#### DATA PROVIDED:
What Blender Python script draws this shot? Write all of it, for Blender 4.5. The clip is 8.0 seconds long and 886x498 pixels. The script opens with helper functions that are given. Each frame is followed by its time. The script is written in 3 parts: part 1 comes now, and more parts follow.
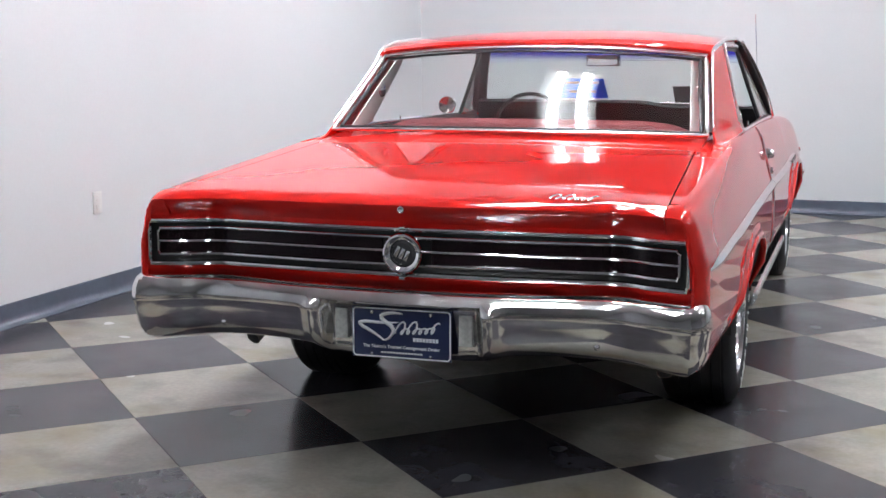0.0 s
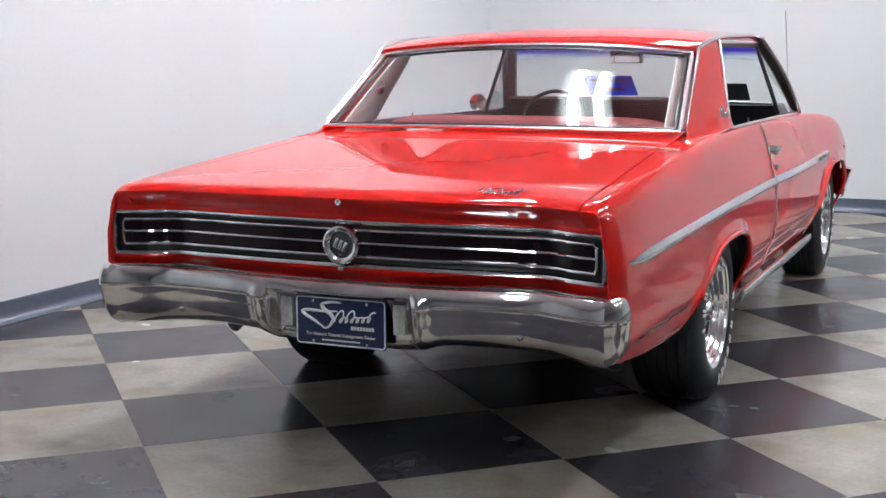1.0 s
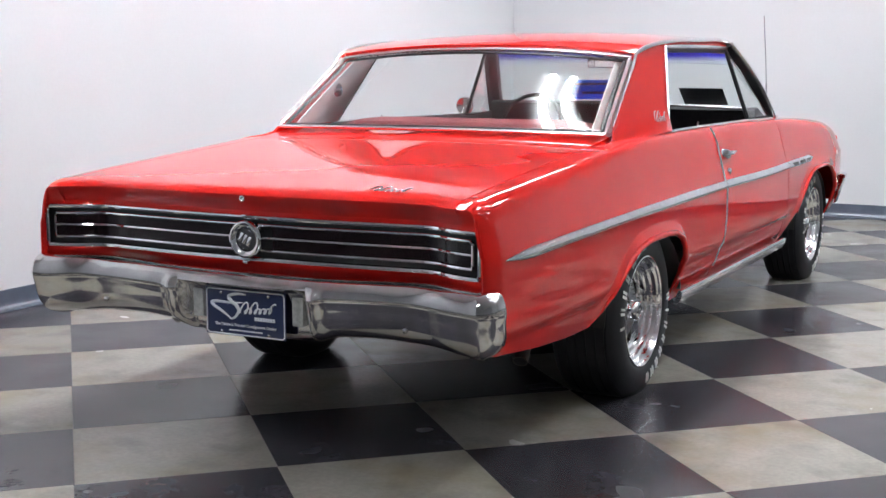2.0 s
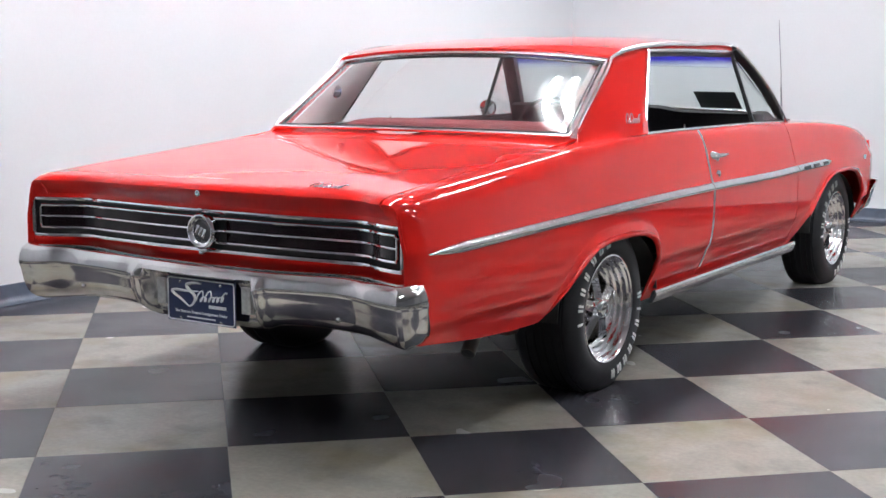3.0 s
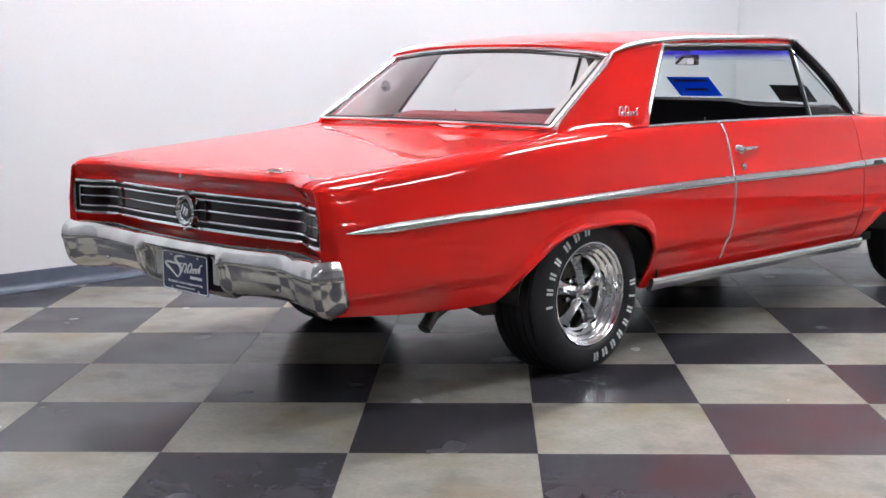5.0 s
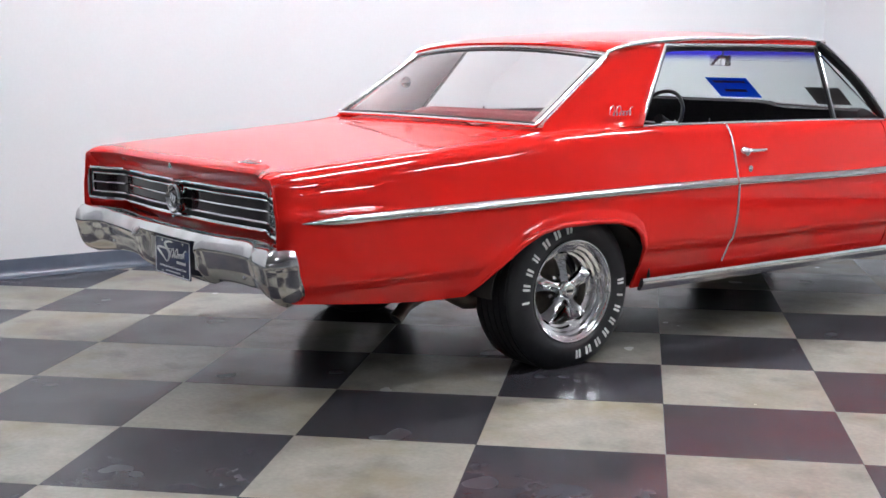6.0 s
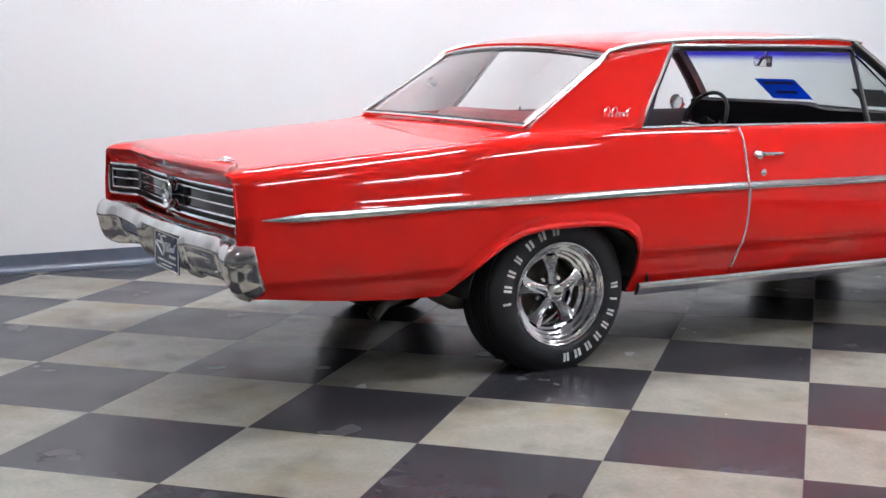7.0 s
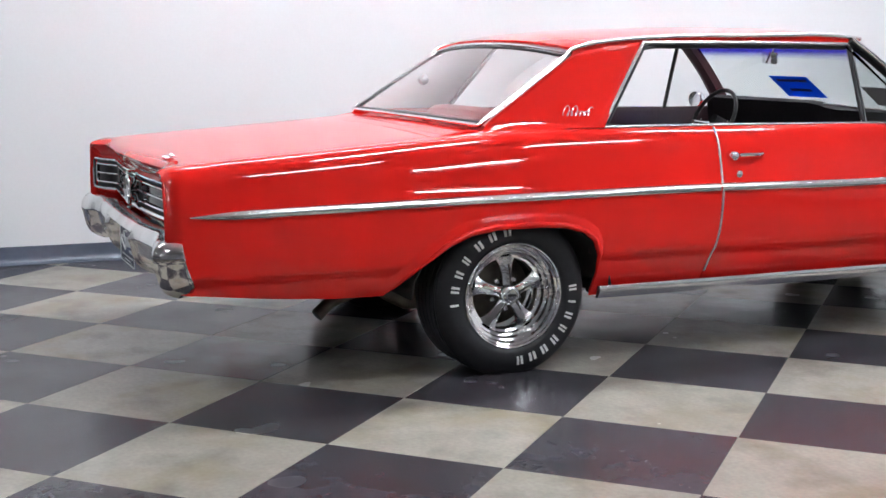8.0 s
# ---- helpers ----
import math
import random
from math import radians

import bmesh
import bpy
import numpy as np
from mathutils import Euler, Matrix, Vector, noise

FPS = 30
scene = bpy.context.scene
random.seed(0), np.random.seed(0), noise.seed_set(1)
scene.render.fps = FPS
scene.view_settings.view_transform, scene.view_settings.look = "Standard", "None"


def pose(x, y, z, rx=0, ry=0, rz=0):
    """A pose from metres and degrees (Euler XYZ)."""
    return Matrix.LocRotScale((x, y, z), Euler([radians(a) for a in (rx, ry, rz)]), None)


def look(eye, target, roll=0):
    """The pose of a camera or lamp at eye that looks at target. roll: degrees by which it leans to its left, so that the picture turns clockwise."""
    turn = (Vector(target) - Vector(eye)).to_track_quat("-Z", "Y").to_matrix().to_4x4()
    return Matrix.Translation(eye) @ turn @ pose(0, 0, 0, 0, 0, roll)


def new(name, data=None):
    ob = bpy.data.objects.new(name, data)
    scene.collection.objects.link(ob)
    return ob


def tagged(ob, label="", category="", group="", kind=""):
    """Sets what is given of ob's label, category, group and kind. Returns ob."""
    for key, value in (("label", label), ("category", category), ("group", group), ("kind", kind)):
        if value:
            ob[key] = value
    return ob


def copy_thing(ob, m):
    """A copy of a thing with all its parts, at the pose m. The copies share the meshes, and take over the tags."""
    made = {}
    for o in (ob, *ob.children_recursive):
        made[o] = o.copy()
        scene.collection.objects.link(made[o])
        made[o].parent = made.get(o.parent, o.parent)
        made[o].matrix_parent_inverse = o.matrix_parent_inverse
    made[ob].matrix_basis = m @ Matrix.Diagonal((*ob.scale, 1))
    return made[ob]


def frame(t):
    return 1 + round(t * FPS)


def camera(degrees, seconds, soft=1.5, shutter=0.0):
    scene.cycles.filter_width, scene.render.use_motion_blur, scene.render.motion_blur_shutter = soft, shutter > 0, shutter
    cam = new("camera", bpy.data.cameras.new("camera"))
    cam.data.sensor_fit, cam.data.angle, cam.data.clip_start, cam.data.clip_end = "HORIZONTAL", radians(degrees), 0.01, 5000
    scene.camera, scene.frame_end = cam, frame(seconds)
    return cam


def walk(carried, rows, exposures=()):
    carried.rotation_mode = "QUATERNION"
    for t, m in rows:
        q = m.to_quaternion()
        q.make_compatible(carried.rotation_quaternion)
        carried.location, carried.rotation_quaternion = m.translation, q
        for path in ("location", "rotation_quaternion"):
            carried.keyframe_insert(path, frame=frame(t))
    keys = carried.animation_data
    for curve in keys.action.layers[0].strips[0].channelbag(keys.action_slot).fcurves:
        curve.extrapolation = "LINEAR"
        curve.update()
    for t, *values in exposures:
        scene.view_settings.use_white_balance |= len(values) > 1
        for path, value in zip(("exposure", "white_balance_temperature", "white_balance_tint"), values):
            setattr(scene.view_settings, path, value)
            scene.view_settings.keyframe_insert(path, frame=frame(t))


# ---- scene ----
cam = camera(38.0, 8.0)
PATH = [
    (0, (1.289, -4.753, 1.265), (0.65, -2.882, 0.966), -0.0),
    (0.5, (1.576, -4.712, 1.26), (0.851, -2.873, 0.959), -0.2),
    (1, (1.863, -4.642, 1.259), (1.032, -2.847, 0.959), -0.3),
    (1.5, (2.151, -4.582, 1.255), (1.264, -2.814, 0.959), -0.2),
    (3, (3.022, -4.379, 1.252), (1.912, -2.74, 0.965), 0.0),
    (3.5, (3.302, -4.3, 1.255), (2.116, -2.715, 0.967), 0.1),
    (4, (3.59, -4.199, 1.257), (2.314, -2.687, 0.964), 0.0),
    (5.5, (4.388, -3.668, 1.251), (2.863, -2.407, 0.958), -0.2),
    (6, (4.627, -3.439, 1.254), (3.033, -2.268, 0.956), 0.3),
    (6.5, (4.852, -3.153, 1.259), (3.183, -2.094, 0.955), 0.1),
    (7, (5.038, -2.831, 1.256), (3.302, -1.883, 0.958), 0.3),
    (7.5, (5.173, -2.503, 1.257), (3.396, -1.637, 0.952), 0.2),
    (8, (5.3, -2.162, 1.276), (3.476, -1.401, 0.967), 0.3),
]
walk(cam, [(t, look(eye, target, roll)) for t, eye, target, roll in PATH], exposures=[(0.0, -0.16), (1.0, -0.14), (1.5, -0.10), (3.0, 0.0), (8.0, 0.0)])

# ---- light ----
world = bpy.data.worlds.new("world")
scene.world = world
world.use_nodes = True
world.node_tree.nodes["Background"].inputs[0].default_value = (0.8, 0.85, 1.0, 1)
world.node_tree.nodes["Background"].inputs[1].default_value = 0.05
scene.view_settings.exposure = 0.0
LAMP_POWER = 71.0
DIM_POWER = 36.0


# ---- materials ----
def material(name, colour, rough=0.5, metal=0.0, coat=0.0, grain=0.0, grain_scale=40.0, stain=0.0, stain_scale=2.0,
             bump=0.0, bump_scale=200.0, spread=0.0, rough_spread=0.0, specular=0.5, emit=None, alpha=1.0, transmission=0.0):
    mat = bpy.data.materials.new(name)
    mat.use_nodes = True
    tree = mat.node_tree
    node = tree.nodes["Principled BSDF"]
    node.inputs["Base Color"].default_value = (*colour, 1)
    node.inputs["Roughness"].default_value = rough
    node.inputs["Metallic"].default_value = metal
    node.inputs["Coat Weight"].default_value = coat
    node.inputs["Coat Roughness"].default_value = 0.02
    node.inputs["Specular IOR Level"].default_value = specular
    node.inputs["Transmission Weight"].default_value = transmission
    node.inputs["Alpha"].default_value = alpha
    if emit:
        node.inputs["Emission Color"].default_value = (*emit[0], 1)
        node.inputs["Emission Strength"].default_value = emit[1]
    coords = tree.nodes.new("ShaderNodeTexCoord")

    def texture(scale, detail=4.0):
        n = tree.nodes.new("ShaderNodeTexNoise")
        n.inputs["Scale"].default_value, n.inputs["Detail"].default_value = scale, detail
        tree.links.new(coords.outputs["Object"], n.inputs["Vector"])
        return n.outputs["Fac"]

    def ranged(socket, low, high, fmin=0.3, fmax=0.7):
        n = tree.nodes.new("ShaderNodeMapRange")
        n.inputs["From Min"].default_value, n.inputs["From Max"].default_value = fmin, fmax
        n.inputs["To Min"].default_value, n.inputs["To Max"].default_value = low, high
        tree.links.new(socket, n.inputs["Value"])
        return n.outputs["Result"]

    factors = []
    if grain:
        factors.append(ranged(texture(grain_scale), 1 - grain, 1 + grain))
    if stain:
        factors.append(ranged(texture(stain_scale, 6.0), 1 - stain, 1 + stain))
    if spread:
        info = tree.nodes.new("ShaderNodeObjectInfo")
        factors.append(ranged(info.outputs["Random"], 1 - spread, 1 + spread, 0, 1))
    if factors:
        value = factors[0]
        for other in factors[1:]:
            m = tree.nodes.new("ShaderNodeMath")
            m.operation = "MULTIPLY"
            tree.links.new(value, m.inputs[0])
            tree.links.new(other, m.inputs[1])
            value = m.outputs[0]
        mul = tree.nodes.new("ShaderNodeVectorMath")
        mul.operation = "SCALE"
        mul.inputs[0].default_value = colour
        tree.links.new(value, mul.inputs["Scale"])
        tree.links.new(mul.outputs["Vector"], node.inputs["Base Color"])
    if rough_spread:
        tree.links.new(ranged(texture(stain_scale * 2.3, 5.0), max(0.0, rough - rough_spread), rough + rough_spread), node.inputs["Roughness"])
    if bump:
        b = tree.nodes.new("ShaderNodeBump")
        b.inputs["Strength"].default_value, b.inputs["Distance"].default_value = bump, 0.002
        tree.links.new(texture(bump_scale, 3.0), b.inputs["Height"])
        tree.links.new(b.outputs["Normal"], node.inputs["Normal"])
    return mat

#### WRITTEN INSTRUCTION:
Check every line of the data above for the string "keys", and copy those that have it.

#### RESPONSE TO THIS TASK:
    keys = carried.animation_data
    for curve in keys.action.layers[0].strips[0].channelbag(keys.action_slot).fcurves:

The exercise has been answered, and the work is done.